A reação de Lembo

Tão surpreendente quanto a onda de ataques e motins comandados pelo crime organizado, em São Paulo e outros Estados brasileiros, foram as declarações do governador Cláudio Lembo, em entrevista ao jornal Folha de São Paulo, publicada no dia 18 de maio.

Primeiramente, é preciso situar o perfil do entrevistado: homem passado dos setenta anos, experiente; ex-reitor da Universidade Mackenzie, instituição com larga história associada à elite paulistana; político reservado, muito atuante nos bastidores partidários, sempre posicionado com o poder; em síntese, retrato de corpo inteiro de um conservador. Assim, a contundência das suas afirmações soam estranhas, porque contrariam o discurso que, historicamente, representantes da direita, como é o caso do governador, enunciaram.

Se as frases ditas por Cláudio Lembo tivessem sido proferidas por qualquer dos políticos identificados com a matriz ideológica marxista, ou de esquerda, não causariam impacto, nem mereceriam análise.

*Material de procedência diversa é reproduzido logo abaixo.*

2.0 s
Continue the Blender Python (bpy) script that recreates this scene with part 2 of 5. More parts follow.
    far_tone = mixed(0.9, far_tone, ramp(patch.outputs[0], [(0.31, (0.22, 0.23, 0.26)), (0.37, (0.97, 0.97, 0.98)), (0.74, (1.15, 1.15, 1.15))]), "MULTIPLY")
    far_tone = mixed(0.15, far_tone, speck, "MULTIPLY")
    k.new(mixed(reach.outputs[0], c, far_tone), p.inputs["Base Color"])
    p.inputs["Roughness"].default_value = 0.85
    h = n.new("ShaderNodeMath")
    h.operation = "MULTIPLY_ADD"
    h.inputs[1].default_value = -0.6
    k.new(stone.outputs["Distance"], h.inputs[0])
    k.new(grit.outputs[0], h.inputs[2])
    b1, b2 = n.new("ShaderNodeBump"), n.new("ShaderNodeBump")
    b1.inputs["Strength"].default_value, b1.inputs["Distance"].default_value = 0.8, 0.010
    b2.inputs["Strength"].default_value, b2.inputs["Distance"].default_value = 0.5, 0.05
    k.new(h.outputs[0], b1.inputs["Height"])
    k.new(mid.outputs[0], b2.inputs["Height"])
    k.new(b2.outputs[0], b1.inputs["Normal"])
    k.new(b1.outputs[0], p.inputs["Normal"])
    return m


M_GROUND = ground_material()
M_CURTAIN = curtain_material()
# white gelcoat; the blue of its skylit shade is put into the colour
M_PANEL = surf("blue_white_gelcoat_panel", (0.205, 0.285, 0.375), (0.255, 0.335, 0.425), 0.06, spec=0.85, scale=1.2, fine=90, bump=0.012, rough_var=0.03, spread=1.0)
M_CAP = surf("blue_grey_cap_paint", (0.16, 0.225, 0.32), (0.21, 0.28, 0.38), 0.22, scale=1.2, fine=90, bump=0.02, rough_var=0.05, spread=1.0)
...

Entretanto, quando um liberal, conhecido por seu equilíbrio, assume texto tão crítico, é porque essa insana conjuntura, de algum modo, provocou a inesperada reação.

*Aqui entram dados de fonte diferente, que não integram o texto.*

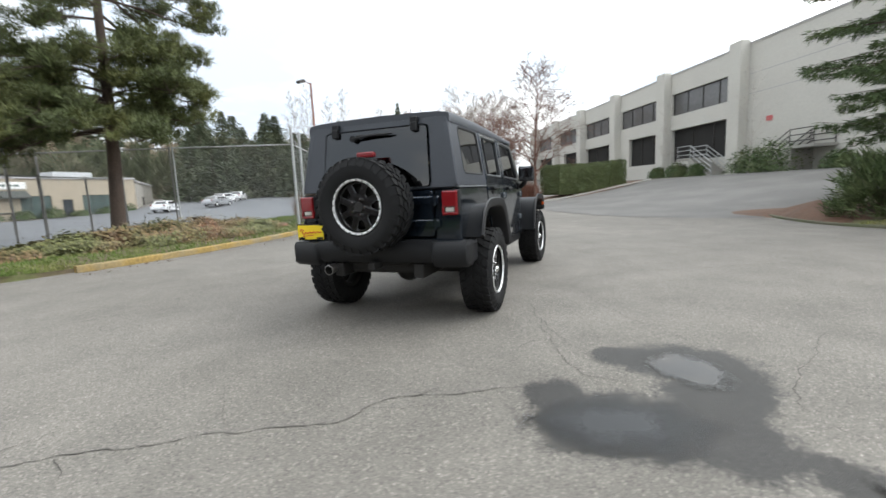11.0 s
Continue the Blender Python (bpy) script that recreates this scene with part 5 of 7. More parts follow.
def hedge_block(name, label, a0, a1, width, height, seed, count):
    t = thing(name, label, "hedge", Matrix.Identity(4))
    bm = bmesh.new()
    z0 = ground_z(*(HB + hd * (a0 + a1) / 2).to_2d()) + 0.05
    m = Matrix.Translation((*(HB + hd * (a0 + a1) / 2).to_2d(), z0)) @ Matrix.Rotation(math.atan2(hd.y, hd.x), 4, "Z")
    box(bm, -(a1 - a0) / 2 + 0.1, (a1 - a0) / 2 - 0.1, -width / 2 + 0.1, width / 2 - 0.1, 0, height - 0.12, 0.15, 2, m)
    part("inner_growth", bm, HEDGE, t)

    def place(r):
        f = r.random()
        L, W, Hh = (a1 - a0) / 2, width / 2, height
        if f < 0.3:
            p, n = Vector((r.uniform(-L, L), r.uniform(-W, W), Hh)), Vector((0, 0, 1))
        elif f < 0.8:
            s = r.choice((-1, 1))
            p, n = Vector((r.uniform(-L, L), s * W, r.uniform(0.05, Hh))), Vector((0, s, 0.2))
        else:
            s = r.choice((-1, 1))
            p, n = Vector((s * L, r.uniform(-W, W), r.uniform(0.05, Hh))), Vector((s, 0, 0.2))
        p += n * 0.10 * noise.noise(p * 1.5) + n * r.uniform(-0.06, 0.05)
        return m @ p, (m.to_3x3() @ n).normalized()

    leaf_mass("leaves", "", place, count, 0.075, HEDGE, seed, parent=t)


hedge_block("hedge", "clipped green box hedge beside the drive", 0, HL * 0.66, 2.2, 2.2, 5, 26000)
hedge_block("hedge", "clipped green box hedge at the drive's upper end", HL * 0.66 + 0.1, HL * 0.88, 1.8, 1.95, 6, 11000)
v_, f_ = blob(30.2, -0.6, 6.0, 2.3, math.atan2(hd.y, hd.x), 78, 0, 0.06)
v_ = [Vector((p.x, p.y, ground_z(p.x, p.y) + (0.05 if i else 0.12))) for i, p in enumerate(v_)]
tagged(part("mulch_bed", (v_, f_), MULCH, smooth=2), "bark mulch round the hedge", "mulch", kind="structure")
kerb("kerb", "pale concrete kerb along the drive", [(24.5, 2.6), (26.4, 0.6), (29.2, -2.3), (32.2, -5.2)], CONC, height=0.14)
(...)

Ao tentar uma explicação para a escalada da violência, diz: “eu me assusto com toda a realidade social brasileira”, completando que somos “um país que só conheceu derrotas. Derrotas sociais…Nós temos uma burguesia muito má, uma minoria branca muito perversa”. Não por acaso, Cláudio Lembo destaca tanto o viés de classe (burguesia), como o racial (minoria branca), mostrando sua indissociabilidade na trama urdida para sustentar as mazelas sociais: uma é “muito má” e a outra “muito perversa”. Na realidade, ambas se revelam faces da mesma moeda.

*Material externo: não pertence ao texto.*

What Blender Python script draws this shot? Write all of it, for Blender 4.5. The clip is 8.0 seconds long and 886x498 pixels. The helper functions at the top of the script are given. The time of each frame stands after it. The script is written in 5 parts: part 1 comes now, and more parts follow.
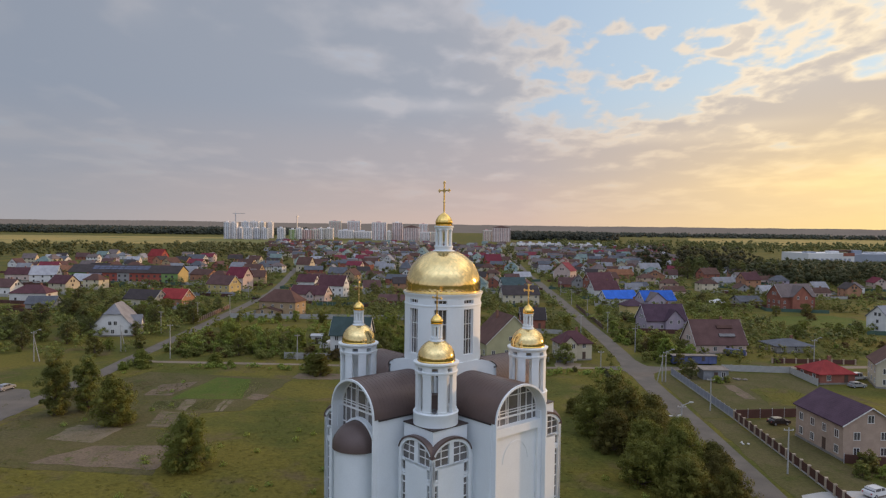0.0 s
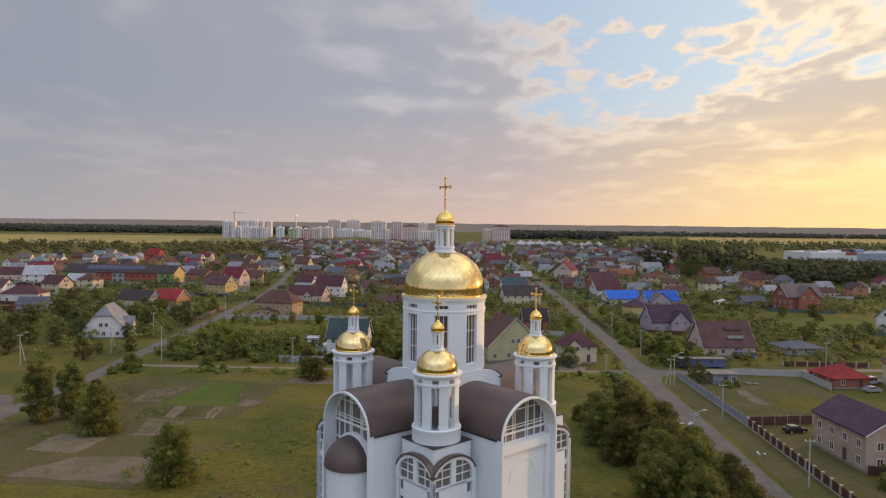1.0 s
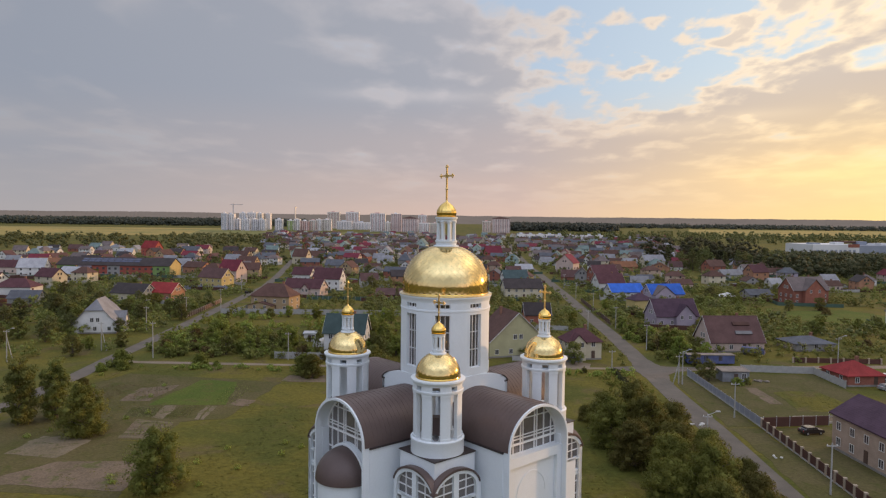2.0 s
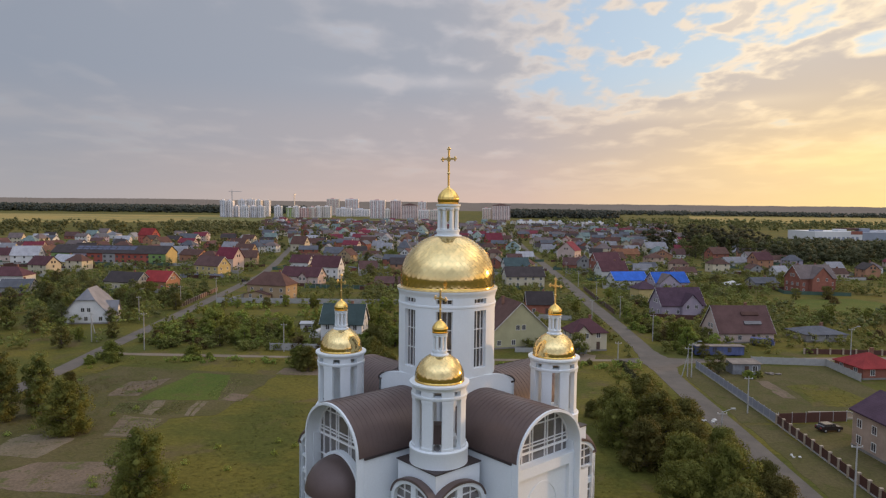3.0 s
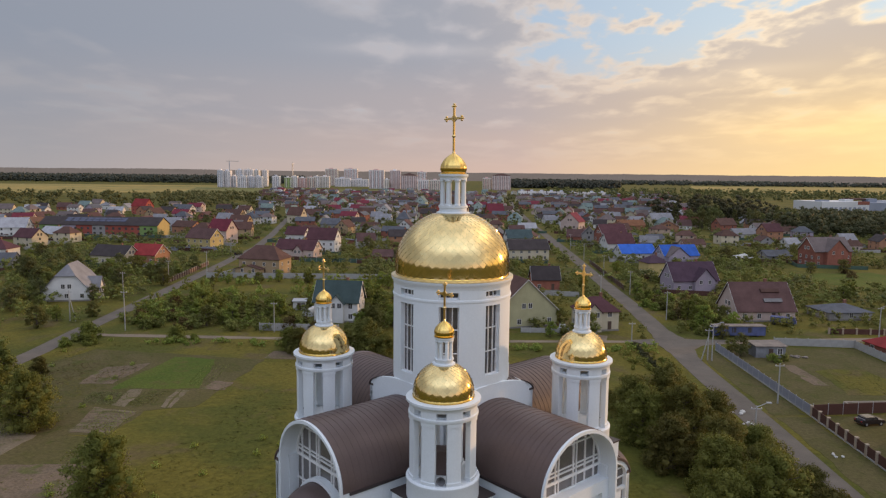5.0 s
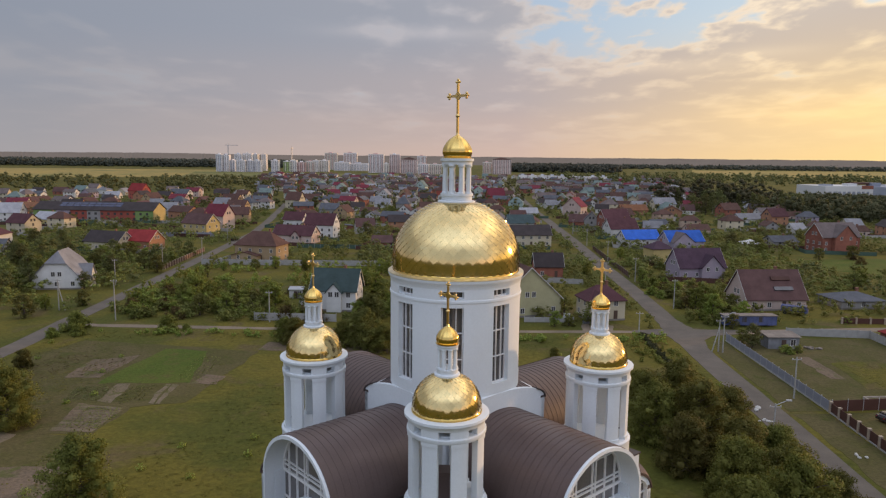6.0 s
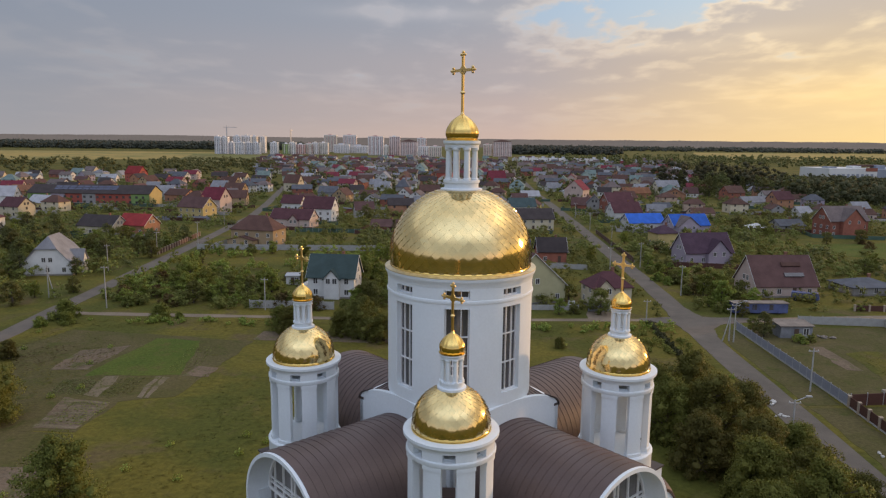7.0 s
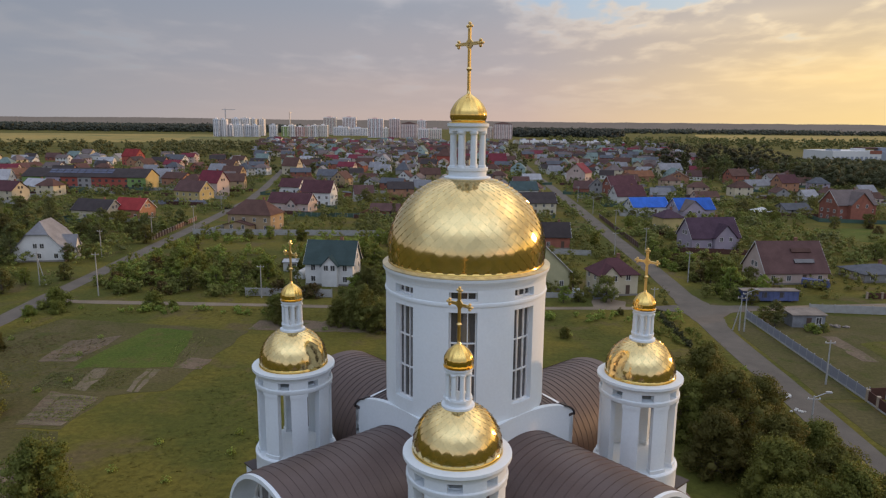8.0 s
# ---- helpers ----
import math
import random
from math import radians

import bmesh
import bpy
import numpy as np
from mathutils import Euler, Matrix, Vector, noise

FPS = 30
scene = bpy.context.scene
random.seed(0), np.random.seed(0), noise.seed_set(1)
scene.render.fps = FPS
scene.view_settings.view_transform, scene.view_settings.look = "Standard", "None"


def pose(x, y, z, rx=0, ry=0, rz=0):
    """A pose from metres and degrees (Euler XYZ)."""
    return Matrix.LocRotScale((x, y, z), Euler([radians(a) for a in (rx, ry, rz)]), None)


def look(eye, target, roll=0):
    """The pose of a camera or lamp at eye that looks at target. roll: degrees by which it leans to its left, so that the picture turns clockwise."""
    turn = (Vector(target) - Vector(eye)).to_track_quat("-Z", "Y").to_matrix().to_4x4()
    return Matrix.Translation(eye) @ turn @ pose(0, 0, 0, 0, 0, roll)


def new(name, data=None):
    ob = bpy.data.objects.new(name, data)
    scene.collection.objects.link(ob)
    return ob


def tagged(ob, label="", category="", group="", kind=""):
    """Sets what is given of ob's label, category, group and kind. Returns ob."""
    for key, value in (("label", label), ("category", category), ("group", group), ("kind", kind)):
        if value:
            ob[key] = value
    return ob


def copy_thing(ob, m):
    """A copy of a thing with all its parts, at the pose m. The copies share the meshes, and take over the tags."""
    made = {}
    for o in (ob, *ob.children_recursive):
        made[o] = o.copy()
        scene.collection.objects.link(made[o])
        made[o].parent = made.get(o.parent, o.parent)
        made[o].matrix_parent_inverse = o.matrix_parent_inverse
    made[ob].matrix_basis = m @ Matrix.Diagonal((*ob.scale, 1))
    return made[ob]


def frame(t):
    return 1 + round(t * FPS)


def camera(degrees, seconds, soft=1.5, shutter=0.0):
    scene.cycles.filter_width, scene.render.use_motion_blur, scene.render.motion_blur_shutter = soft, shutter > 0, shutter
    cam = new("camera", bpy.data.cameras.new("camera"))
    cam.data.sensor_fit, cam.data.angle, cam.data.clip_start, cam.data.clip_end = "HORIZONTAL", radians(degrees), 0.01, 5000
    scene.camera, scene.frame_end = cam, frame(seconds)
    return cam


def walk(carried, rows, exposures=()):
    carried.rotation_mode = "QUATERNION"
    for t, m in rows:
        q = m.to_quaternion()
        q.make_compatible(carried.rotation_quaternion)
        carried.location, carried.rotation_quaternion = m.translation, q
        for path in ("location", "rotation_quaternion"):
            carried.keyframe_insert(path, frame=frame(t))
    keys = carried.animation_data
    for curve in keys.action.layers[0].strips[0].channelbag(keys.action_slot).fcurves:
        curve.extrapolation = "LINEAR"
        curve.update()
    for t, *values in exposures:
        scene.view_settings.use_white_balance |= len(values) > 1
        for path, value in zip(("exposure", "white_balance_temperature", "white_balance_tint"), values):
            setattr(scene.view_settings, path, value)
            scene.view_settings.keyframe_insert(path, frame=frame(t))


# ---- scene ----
cam = camera(66.0, 8.0, soft=1.25)
# seconds, x, y, z, pitch, lean, yaw
ROWS = [
    (0, 2.897, -88.165, 39.528, -1.956, -0.71, 1.971),
    (0.5, 2.693, -84.997, 39.529, -1.935, -0.70, 1.947),
    (1, 2.492, -81.924, 39.531, -2.043, -0.69, 1.924),
    (1.5, 2.293, -78.882, 39.533, -2.305, -0.69, 1.902),
    (3, 1.705, -69.628, 39.537, -3.802, -0.66, 1.847),
    (3.5, 1.512, -66.487, 39.539, -4.422, -0.66, 1.832),
    (4, 1.320, -63.341, 39.541, -5.053, -0.65, 1.818),
    (4.5, 1.128, -60.220, 39.542, -5.684, -0.64, 1.806),
    (6, 0.556, -51.320, 39.547, -7.631, -0.62, 1.779),
    (6.5, 0.366, -48.603, 39.549, -8.346, -0.61, 1.773),
    (7, 0.175, -46.043, 39.550, -9.100, -0.60, 1.768),
    (7.5, -0.016, -43.643, 39.552, -9.859, -0.59, 1.766),
    (8, -0.207, -41.389, 39.554, -10.539, -0.58, 1.764),
]
walk(cam, [(t, pose(x, y, z, 90 + pitch, 0, yaw) @ pose(0, 0, 0, 0, 0, -lean)) for t, x, y, z, pitch, lean, yaw in ROWS],
     [(0, 0.04, 6500, 10), (0.5, 0.09, 6650, 11), (1.0, 0.12, 6800, 12.5), (1.5, 0.12, 6800, 12.5), (3.0, 0.09, 6650, 11), (3.5, 0.06, 6550, 10.5), (4.0, 0.03, 6550, 10.5),
      (4.5, 0.05, 6750, 12), (6.0, 0.0, 6700, 12), (6.5, -0.02, 6550, 10.5), (7.0, -0.04, 6550, 10.5), (8.0, -0.06, 6450, 10)])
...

Em seguida, recorre ao exemplo histórico da Abolição, para provar, no plano coletivo, sua tese do cinismo nacional. Aqui, “quando os escravos foram libertados, quem recebeu indenização foi o senhor, e não o liberto, como aconteceu nos EUA. Então, é um país cínico. É disso que nós temos que ter consciência. O cinismo nacional mata o Brasil”.

No plano individual, afirma que “todos são bonzinhos publicamente. E depois, exploram a sociedade, seus serviçais, exploram todos os serviços públicos. Querem estar sempre nos palácios dos governos porque querem ter as benesses do governo”.

Sem fazer tratado sociológico ou jurídico, o governador de São Paulo, em linguagem direta, mostra como a burguesia se apropria do aparelho de Estado, utilizando-o a seu serviço, em favor de seus interesses.

Certamente, para uma autoridade constituída é complicado falar da corrupção, mas quando se sabe que os agentes da corrupção ativa e passiva, pelo acesso que têm ao poder, são integrantes da burguesia, estejam eles nas organizações privadas ou nos órgãos públicos, torna-se claro que, sem o explicitar, Cláudio Lembo pauta essa questão, sob o eufemismo do “cinismo nacional”.

Lúcido, o governador admite que o “crime organizado é perigosíssimo. Ele se recompõe porque ele tem possibilidades enormes na sociedade”. Mais uma vez, há uma chamada à responsabilidade para todos os cidadãos, na medida em que a tolerância, a leniência com que a sociedade brasileira encara os episódios de corrupção, quase naturalizando-os, (como, lamentavelmente fez o presidente, ao afirmar que caixa dois em campanha eleitoral é normal), cria um caldo de cultura favorável à anomia, à crise de valores pela qual passamos.

Num tom profético, assegura que a “bolsa da burguesia vai ter que ser aberta para poder sustentar a miséria social brasileira no sentido de haver mais empregos, mais educação, mais solidariedade, mais diálogo e reciprocidade de situações”. Novamente, um eufemismo, “reciprocidade de situações” poderia ser lido como igualdade? No contexto em que está, parece que sim. Embora não o diga com todas as letras, está claro que o governador critica o modelo econômico, que não privilegia a produção; a concentração de renda, que deposita na ” bolsa da burguesia” a maior parte das riquezas, produzindo o quadro de miséria a que se refere; o “duplo pensar” e o duplo agir, pelo qual a burguesia construiu esse quadro de horror, posto a nu pela ação terrorista do PCC.

Talvez, Cláudio Lembo tenha se magoado com muitas pessoas de seu círculo, que lhe faltaram; talvez, a solidão do poder tenha sido penosa; talvez, a proporção desmesurada da crise tenha pesado demais. É difícil saber, exatamente, como e por quê um homem com a sua trajetória assume as posições que manifestou, porém, com este episódio pode-se aprender que, nas situações-limite, algumas pessoas se tornam mais lúcidas e humanas.